«Dieu n'existe probablement pas» versus «Dieu existe»: athées et croyants se livrent une drôle de guerre en Espagne en placardant des slogans radicalement opposés sur des bus urbains.

Dans cette bataille de pancartes publicitaires, s'affrontent à distance le «bus de Dieu», qui fait croisade depuis le 24 décembre dans la périphérie sud de Madrid, et les «bus athées», qui circulent depuis lundi dans le centre de Barcelone.

À l'origine de la première initiative: le pasteur évangéliste de Fuenlabrada Paco Rubiales, à la tête d'une petite «Église» de 55 membres, qui a fait afficher sur un bus de la ligne n° 493 le message: «Oui Dieu existe. Profite de la vie avec le Christ».

Le pasteur, qui prévoit de faire placarder ce message sur un autre bus du centre-ville, explique avoir déboursé 2000 euros pour ces deux affiches, pour une durée de trois mois, une campagne financée «uniquement par la quête auprès des fidèles».

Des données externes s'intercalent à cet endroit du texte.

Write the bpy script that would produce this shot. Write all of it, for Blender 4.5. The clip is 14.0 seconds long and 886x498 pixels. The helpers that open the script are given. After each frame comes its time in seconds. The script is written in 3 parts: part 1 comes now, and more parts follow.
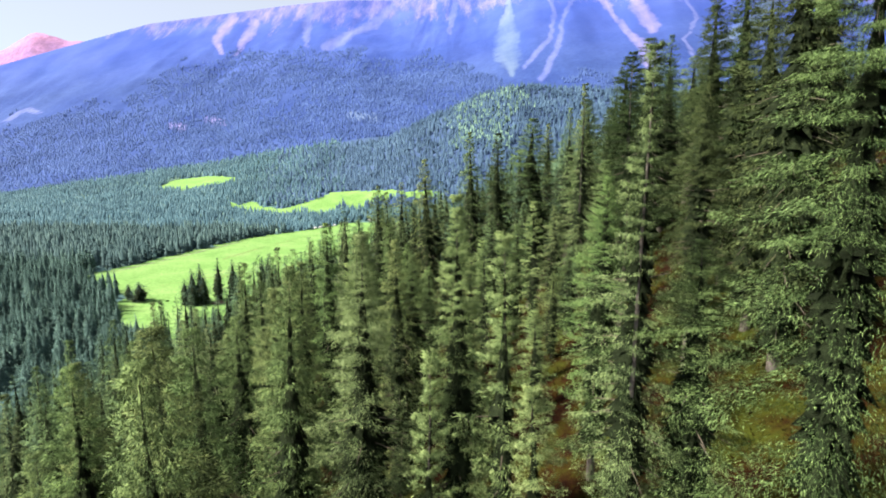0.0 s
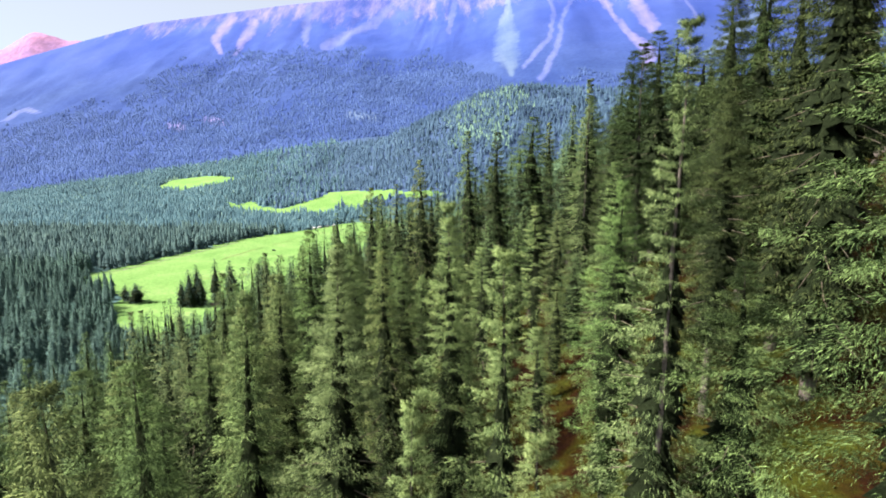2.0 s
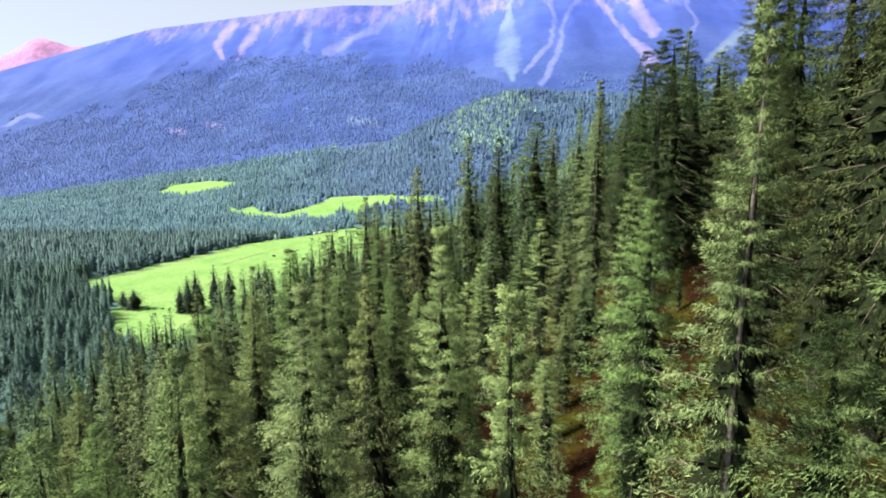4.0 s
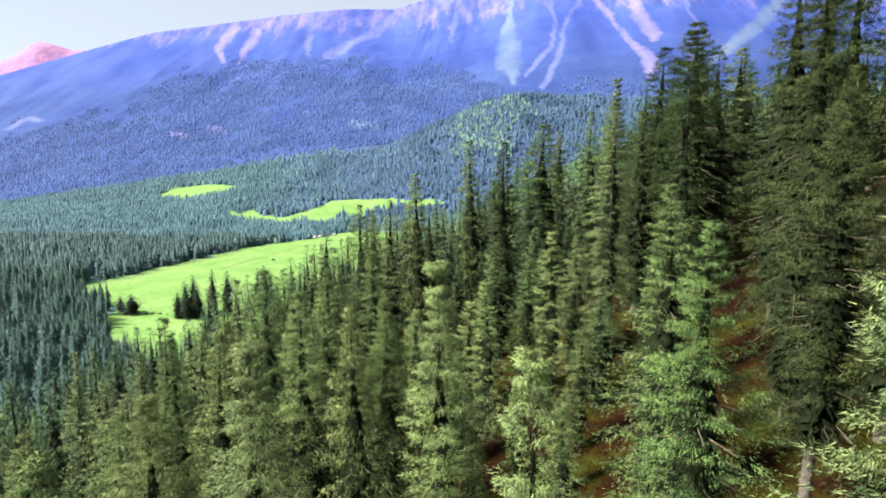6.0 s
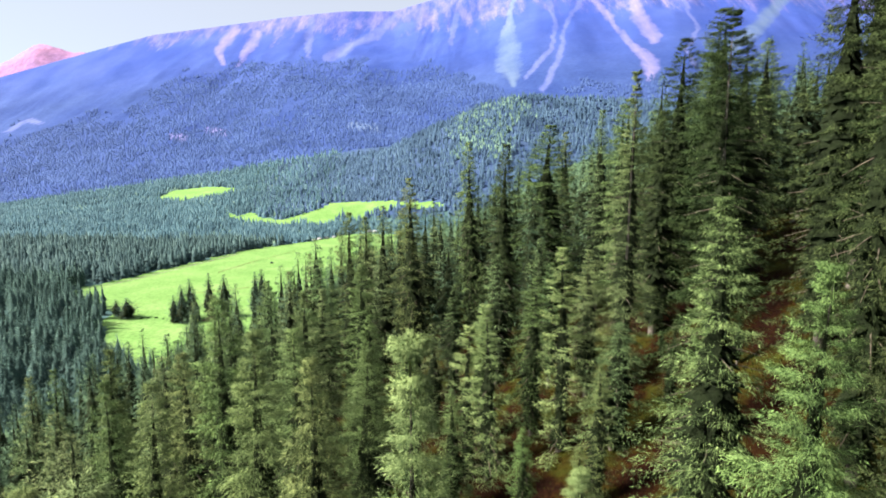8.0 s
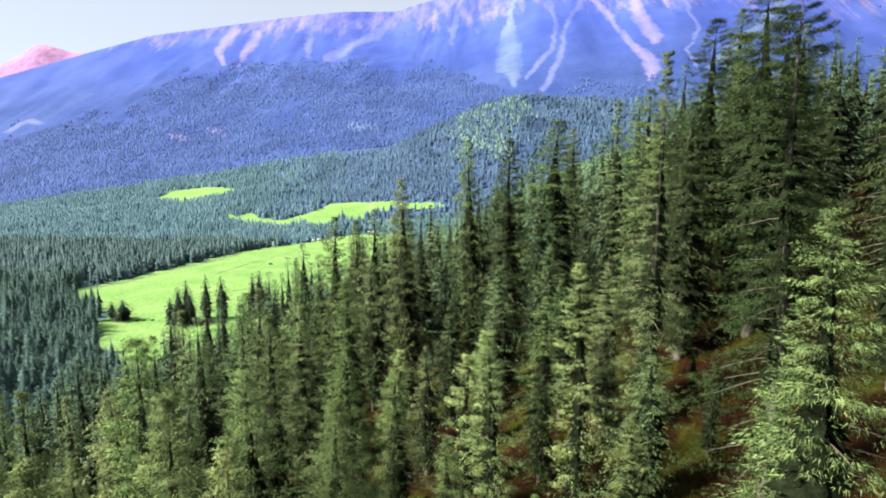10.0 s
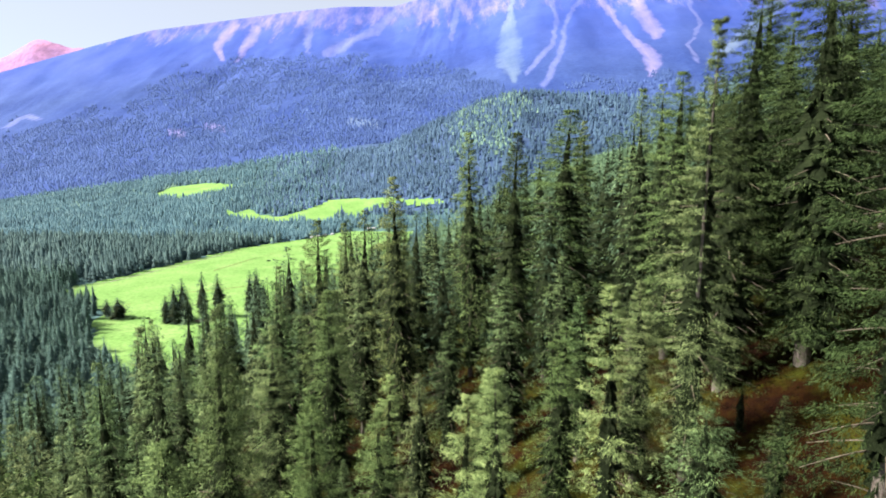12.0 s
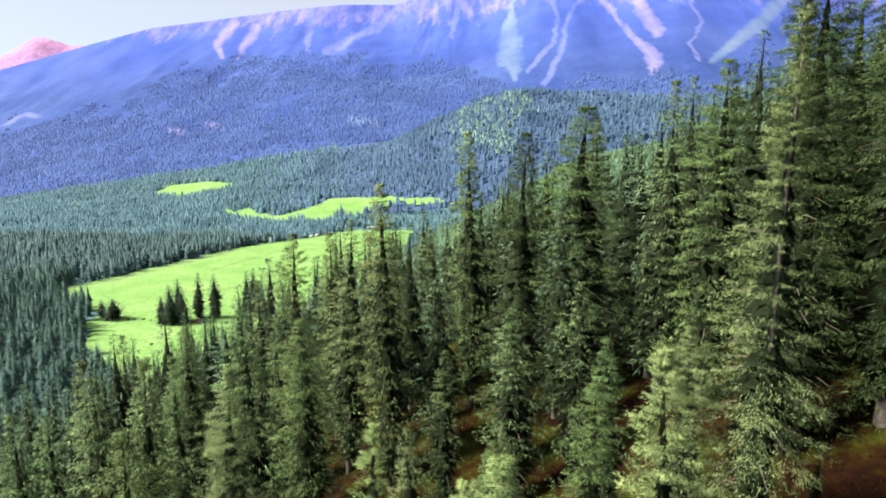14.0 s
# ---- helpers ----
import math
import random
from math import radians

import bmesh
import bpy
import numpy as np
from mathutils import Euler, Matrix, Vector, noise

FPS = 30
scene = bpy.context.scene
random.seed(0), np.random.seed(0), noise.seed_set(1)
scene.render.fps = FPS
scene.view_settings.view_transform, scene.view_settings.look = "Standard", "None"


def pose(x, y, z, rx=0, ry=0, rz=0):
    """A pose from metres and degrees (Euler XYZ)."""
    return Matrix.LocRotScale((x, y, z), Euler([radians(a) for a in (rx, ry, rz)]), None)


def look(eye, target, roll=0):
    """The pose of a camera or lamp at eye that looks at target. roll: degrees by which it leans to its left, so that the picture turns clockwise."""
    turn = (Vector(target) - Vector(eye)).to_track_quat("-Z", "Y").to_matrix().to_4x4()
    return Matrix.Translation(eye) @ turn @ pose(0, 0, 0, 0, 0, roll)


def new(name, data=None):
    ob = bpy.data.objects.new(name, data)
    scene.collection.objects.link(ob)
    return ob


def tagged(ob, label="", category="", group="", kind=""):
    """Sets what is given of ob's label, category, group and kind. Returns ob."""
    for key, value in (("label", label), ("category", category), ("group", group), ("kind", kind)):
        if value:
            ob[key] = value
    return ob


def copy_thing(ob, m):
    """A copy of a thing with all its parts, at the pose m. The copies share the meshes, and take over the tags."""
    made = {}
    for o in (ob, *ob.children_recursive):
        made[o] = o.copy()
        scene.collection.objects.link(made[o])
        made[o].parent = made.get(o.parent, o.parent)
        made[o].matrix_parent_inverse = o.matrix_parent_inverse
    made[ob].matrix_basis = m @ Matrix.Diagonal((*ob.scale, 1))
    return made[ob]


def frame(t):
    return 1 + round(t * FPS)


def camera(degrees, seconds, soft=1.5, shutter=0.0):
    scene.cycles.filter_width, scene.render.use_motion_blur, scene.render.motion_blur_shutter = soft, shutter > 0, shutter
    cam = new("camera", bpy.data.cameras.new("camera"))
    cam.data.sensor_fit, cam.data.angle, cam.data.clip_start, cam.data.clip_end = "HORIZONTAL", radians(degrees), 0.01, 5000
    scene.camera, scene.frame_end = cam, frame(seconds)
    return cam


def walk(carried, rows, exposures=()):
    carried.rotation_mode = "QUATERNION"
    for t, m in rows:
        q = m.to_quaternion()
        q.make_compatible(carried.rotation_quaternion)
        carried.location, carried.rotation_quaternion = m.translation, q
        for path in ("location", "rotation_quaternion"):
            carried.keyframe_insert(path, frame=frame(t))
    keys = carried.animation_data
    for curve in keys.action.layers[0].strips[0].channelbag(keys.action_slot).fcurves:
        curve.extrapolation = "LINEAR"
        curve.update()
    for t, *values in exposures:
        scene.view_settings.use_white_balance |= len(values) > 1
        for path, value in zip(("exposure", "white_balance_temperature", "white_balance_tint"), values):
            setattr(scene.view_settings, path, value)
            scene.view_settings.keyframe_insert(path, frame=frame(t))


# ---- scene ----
cam = camera(79.6, 14.0, soft=1.85)
METRES, EYE, TILT, LEAN, TURN = 32.0, 100.0, -9.5, 0.0, 0.0
ROWS = [
    (0.0, 0.0, 0.0, 0.0, 0.0, 0.0, 0.0),
    (0.5, 0.0043, 0.0262, 0.0047, -0.02, -0.03, -0.02),
    (1.0, 0.007, 0.0497, 0.0096, -0.06, -0.08, 0.03),
    (1.5, 0.0093, 0.0747, 0.0148, -0.08, -0.08, 0.03),
    (2.0, 0.0118, 0.0981, 0.02, -0.05, -0.03, 0.04),
    (2.5, 0.0151, 0.124, 0.0265, 0.02, 0.12, 0.0),
    (3.0, 0.0174, 0.1505, 0.0334, 0.01, 0.26, 0.05),
    (5.5, 0.0228, 0.3048, 0.0701, 0.17, 0.76, -0.03),
    (6.0, 0.0233, 0.3359, 0.0765, 0.16, 0.84, -0.0),
    (6.5, 0.0247, 0.372, 0.0836, 0.15, 0.92, -0.02),
    (7.0, 0.0268, 0.4065, 0.0907, 0.16, 0.99, -0.01),
    (7.5, 0.0303, 0.4438, 0.0991, 0.17, 1.02, -0.01),
    (8.0, 0.0335, 0.479, 0.1063, 0.17, 1.06, -0.0),
    (10.5, 0.0458, 0.6781, 0.1391, 0.23, 1.1, -0.01),
    (11.0, 0.0477, 0.7189, 0.146, 0.24, 0.94, -0.02),
    (11.5, 0.0486, 0.7637, 0.1532, 0.2, 0.76, 0.01),
    (12.0, 0.0498, 0.804, 0.1611, 0.2, 0.68, -0.03),
    (12.5, 0.0525, 0.8489, 0.17, 0.23, 0.73, -0.03),
    (13.0, 0.0542, 0.8903, 0.1785, 0.24, 0.73, -0.04),
    (13.5, 0.0564, 0.9353, 0.19, 0.25, 0.65, -0.06),
    (14.0, 0.0586, 0.976, 0.2037, 0.22, 0.53, -0.12),
]
walk(cam, [(t, pose(0, 0, EYE, TILT, LEAN, TURN) @ pose(METRES * x, METRES * y, METRES * z, 90 + pitch, roll, yaw)) for t, x, y, z, yaw, pitch, roll in ROWS])

# ---- light ----
SUN_FROM = Vector((-0.85, -0.06, 0.74)).normalized()
world = bpy.data.worlds.new("sky")
scene.world = world
world.use_nodes = True
wn = world.node_tree
bg = wn.nodes["Background"]
sky = wn.nodes.new("ShaderNodeTexSky")
sky.sky_type = "NISHITA"
sky.sun_disc = False
sky.sun_elevation = math.asin(SUN_FROM.z)
sky.sun_rotation = math.atan2(SUN_FROM.x, SUN_FROM.y)
sky.altitude = 2200
sky.air_density = 1.0
sky.dust_density = 4.0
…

«Il s'agit d'un travail d'évangélisation, nous voulons dire au monde que Dieu existe et qu'une vie n'est vraiment pleine que si elle a Jésus-Christ pour protagoniste», explique le pasteur.

«C'est la campagne des bus athées à Londres qui nous a donné l'idée de répondre de cette manière», confie-t-il.

Une campagne athée sévit en effet depuis quelques semaines à Londres, avec des slogans placardés sur 800 autobus et dans le métro de Londres, qui compte sur le soutien de l'Association humaniste britannique (BHA). Elle est financée par des dons qui ont dépassé 140 000 livres (150 000 euros).

Cette campagne a aussi inspiré l'Union espagnole des athées et des libre-penseurs (UAL), qui a fait placarder depuis lundi sur plusieurs autobus de Barcelone une affiche aux couleurs vives proclamant en catalan: «Dieu n'existe probablement pas. Arrête de t'inquiéter et profite de la vie».

«Cette campagne n'est pas dirigée contre les croyants, elle ne s'adresse même pas à eux. Elle se dirige aux athées, régulièrement menacés d'enfers, crémations éternelles et autres tortures» dans ce pays à forte tradition catholique, explique à l'AFP le président de l'UAL en Catalogne, Albert Riba.

«Nous voulons dire (aux non-croyants): "soyez tranquilles, Dieu n'existe probablement pas"», ajoute M. Riba.

L'association souhaite étendre la campagne dans le reste du pays, à Madrid, Valence, Bilbao ou Séville, en fonction de l'argent qu'elle parviendra à réunir.

Sur son site internet, où elle récolte des dons pour son initiative, elle indiquait avoir récolté jusqu'à lundi un total de 15 550 euros.

Qu'en pensent les usagers? À bord d'un bus athée, sur la ligne n°14 à Barcelone, Marc, étudiant de 27 ans, estime que diffuser un tel message «aurait été impossible il y a quelques années». Son amie Andrea, 25 ans, est persuadée que le «bus aurait pu être incendié pour beaucoup moins».

«Je ne savais même pas que je voyageais dans un bus athée... et ce n'est pas une annonce publicitaire qui va ébranler ma foi», réagit Mercé, un catholique pratiquante de 46 ans.

À Aluche, quartier sud de Madrid, un retraité qui attend le n°493, la ligne du «bus de Dieu», s'énerve: «c'est un mensonge, Dieu n'existe pas! Si je veux voir des messages comme celui-ci, je n'ai qu'à aller dans une Église!».

Pour Albert Riba, la campagne des bus athées va ouvrir un débat nécessaire, dans un pays où «20% de la population se déclare athée».

«L'autre jour, j'ai parlé avec une famille où parents et enfants avaient abordé le sujet. Malgré leurs divergences, ils ont pu avoir une conversation apaisée» sur la question, se réjouit-il.

La guéguerre ne fait que commencer. E-Christians, une association chrétienne, a fait un appel aux dons pour financer une nouvelle campagne contre les bus athées.